New Analytic Free Vibration Solutions of Free-Edge Orthotropic Moderately Thick Rectangular Plates by the Symplectic Superposition Method

The goal of this paper is to uniformly study the free vibration problems of free-edge (FFFF) orthotropic/isotropic rectangular plates with different aspect ratios and thickness-to-width ratios using the symplectic superposition method (SSM). The governing equations for the orthotropic moderately thick rectangular plate (MTRP) are first transformed into Hamiltonian canonical equations. Then, by analyzing the boundary conditions (BCs) of the plate, the vibration problem of the original FFFF orthotropic MTRP is decomposed into two sub-vibration problems with sliding supports on two opposite sides.
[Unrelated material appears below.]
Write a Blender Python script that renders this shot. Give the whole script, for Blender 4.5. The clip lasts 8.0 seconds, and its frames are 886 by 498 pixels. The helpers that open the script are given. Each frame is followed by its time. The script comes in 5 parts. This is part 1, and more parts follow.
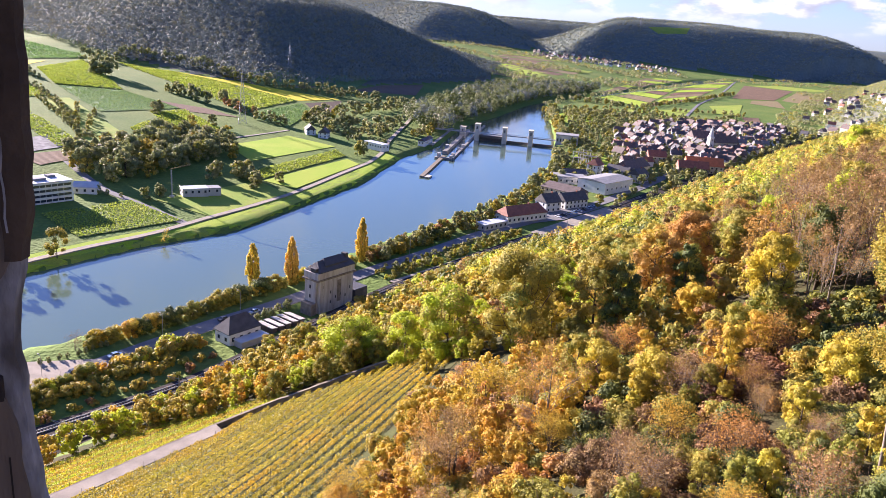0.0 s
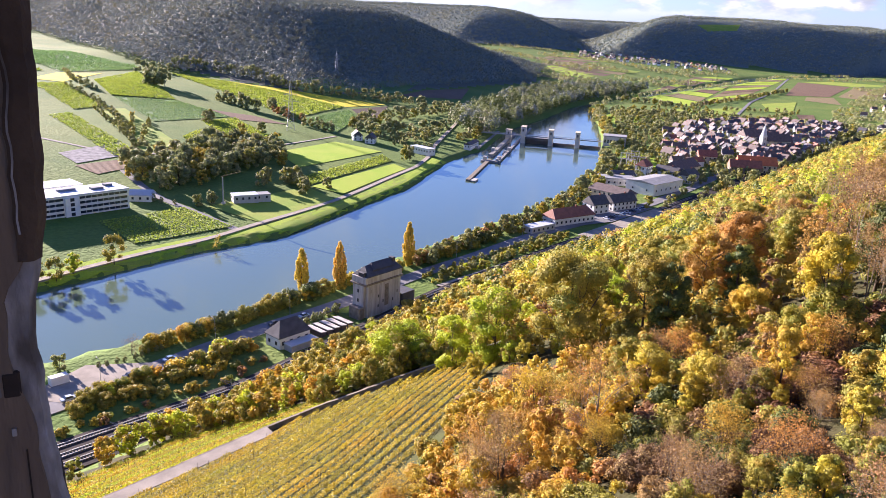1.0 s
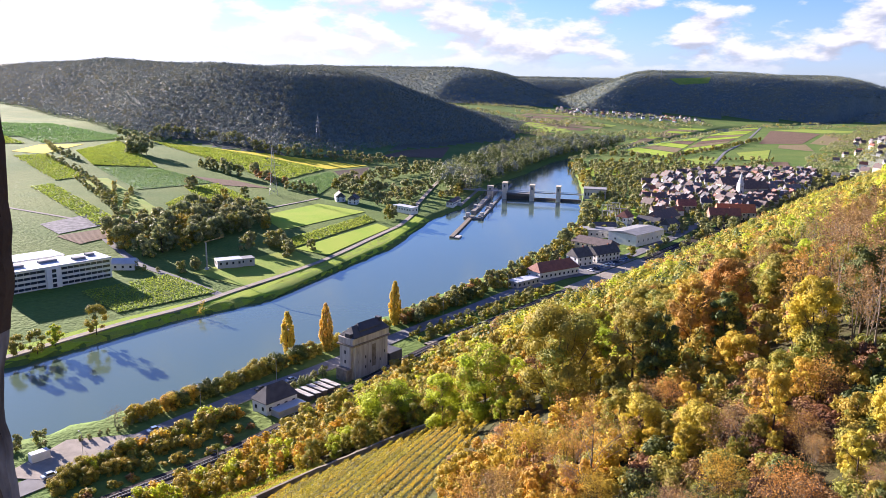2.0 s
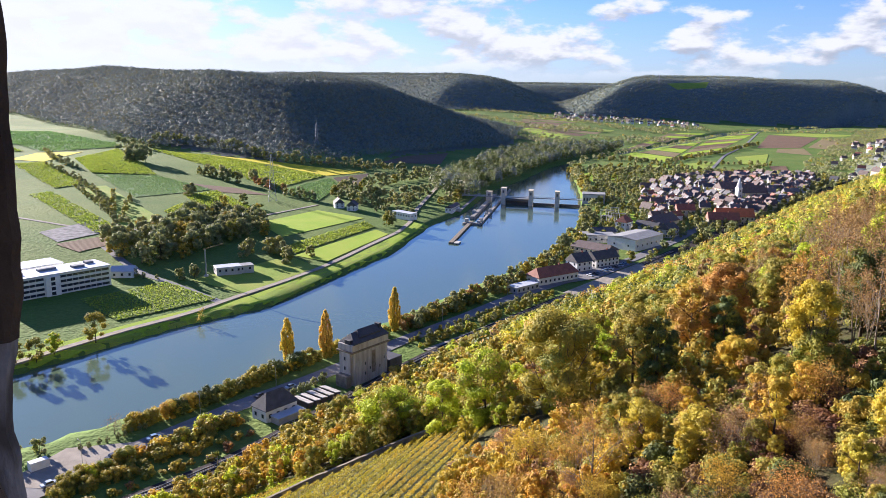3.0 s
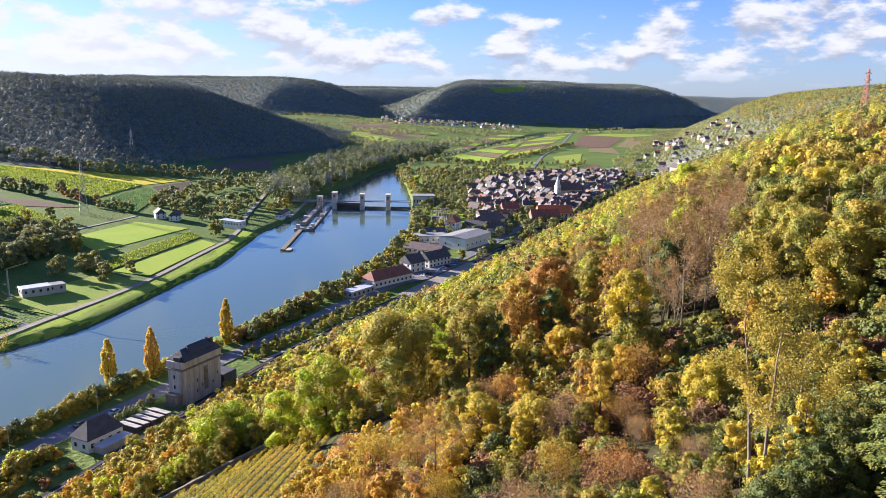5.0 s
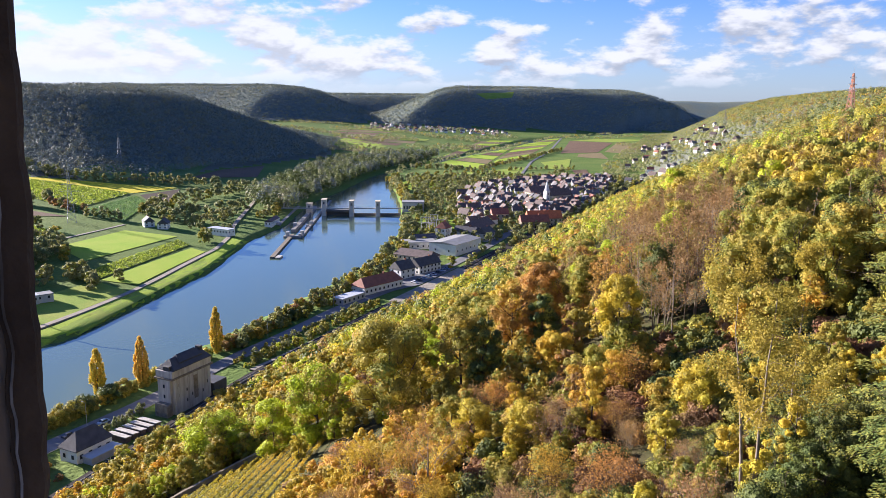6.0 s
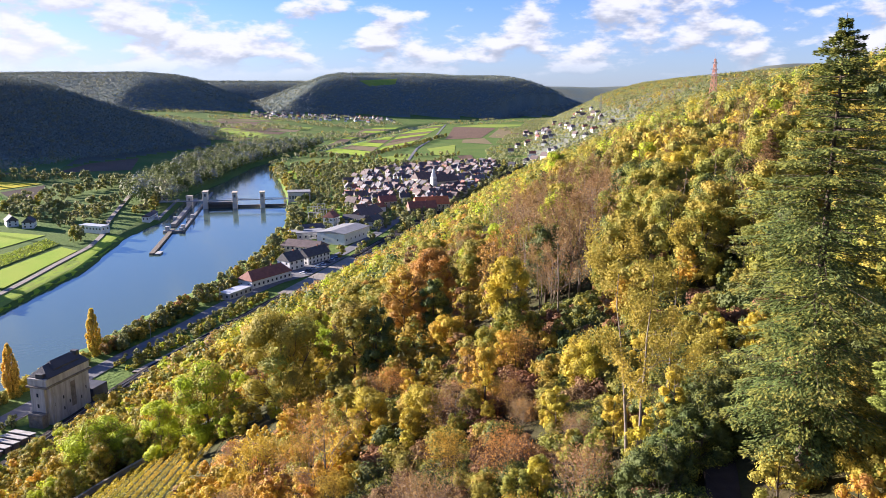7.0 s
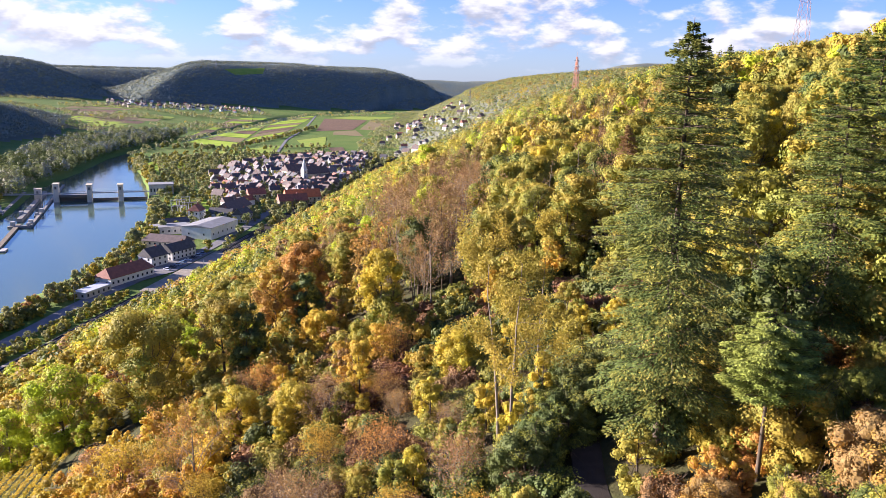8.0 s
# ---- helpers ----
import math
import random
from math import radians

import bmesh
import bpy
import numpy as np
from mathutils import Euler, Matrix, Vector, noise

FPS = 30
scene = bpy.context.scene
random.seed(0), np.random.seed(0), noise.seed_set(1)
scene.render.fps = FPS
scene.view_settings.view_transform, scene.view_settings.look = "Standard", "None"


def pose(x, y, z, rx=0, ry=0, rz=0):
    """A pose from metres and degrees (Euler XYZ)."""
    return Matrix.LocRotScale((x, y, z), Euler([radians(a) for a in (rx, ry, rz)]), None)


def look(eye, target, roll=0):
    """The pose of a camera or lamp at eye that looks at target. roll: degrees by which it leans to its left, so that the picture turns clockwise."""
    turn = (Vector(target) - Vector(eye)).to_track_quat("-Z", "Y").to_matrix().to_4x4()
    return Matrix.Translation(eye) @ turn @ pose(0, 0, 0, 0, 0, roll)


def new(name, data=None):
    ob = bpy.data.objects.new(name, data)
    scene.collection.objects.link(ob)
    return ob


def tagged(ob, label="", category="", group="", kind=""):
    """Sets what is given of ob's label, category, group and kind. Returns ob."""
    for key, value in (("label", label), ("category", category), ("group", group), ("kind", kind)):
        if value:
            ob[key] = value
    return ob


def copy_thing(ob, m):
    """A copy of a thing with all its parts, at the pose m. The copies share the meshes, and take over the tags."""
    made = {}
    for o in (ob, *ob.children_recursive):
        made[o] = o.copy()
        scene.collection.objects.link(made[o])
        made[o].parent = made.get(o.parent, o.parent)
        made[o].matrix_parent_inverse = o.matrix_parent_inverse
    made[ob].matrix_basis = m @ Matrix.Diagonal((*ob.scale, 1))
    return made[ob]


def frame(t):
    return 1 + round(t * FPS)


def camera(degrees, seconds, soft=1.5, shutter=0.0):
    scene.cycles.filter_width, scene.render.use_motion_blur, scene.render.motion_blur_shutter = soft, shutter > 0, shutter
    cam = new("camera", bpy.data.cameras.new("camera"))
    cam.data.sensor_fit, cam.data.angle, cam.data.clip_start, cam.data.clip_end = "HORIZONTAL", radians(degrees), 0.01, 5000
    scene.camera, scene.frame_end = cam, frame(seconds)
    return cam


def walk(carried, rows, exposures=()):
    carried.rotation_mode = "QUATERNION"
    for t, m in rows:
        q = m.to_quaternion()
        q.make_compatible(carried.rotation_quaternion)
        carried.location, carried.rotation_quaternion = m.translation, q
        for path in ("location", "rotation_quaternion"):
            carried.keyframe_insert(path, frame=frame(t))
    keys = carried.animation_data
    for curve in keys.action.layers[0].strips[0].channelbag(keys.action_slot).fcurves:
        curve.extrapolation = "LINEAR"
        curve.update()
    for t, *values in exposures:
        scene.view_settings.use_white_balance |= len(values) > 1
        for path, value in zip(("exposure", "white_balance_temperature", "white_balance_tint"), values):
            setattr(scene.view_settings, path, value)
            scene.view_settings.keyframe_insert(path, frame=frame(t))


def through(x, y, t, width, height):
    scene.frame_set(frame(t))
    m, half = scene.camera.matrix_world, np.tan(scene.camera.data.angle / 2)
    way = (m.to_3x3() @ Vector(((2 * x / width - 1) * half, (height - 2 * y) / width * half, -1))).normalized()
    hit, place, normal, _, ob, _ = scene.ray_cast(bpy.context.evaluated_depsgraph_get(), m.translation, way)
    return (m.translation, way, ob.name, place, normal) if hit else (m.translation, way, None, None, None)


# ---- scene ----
EYE = 110.0
cam = camera(60.5, 8.0, soft=0.2)
# seconds, x, y, z offset of the eye, heading to the right, tilt, lean
ROWS = [
    (0.0, -0.011, 0.00, 0.00, -8.38, -16.72, 4.54),
    (0.5, 0.000, 0.00, 0.00, -15.86, -17.03, 2.96),
    (1.0, 0.039, 0.00, 0.00, -12.08, -16.68, 2.99),
    (1.5, 0.053, 0.00, 0.00, -11.09, -14.85, 2.17),
    (1.7, 0.053, 0.00, 0.00, -11.12, -12.80, 1.50),
    (3.0, 0.042, 0.00, 0.00, -11.04, -11.87, 0.87),
    (3.5, 0.032, 0.00, 0.00, -10.50, -11.64, 0.92),
    (4.0, 0.022, 0.00, 0.00, -7.70, -11.50, 1.26),
    (4.5, 0.000, 0.00, 0.00, -0.14, -11.66, 0.97),
    (4.7, -0.020, 0.00, 0.02, 0.95, -11.60, 0.90),
    (5.8, -0.168, 0.00, 0.12, 2.46, -10.96, 0.50),
    (6.0, -0.172, 0.00, 0.12, 2.50, -10.95, 0.48),
    (6.5, -0.157, 0.00, 0.12, 3.50, -10.84, 0.40),
    (7.0, -0.170, 0.00, 0.11, 11.00, -11.87, -0.02),
    (7.5, -0.170, 0.00, 0.10, 14.81, -12.25, 0.30),
    (8.0, -0.170, 0.00, 0.10, 20.79, -12.32, 1.30),
]
walk(cam, [(t, pose(x, y, EYE + z, 0, 0, -yaw) @ pose(0, 0, 0, 90 + tilt) @ pose(0, 0, 0, 0, 0, lean))
           for t, x, y, z, yaw, tilt, lean in ROWS],
     [(0.0, 2.36, 6150, 30), (1.5, 2.26, 6150, 28), (3.0, 2.00, 6000, 19), (4.0, 2.00, 5950, 18), (4.5, 2.00, 6000, 20), (6.5, 2.00, 6000, 19), (7.0, 2.04, 6000, 22), (8.0, 2.14, 6050, 25)])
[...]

After that, the general solutions for these two sub-vibration problems are obtained using the separation of variables method in the Hamiltonian framework. Then, based on the superposition method, the symplectic superposition solution for the original vibration problem is derived by superimposing the general solutions of these two sub-vibration problems. In examples, the symplectic superposition solution is applied to present the vibration frequencies and corresponding modes for orthotropic rectangular plates with different thickness-to-width ratios and aspect ratios. Additionally, the change rules of vibration frequencies with aspect ratios, thickness-to-width ratios, and elastic modulus ratios are analyzed. The SSM does not need to set any trial function in advance, its solving process can be achieved through step-by-step rigorous derivation, and this method has a wide range of applications. For example, this method can be used to study the buckling and vibration of plates with different materials and shapes under more complex boundary conditions.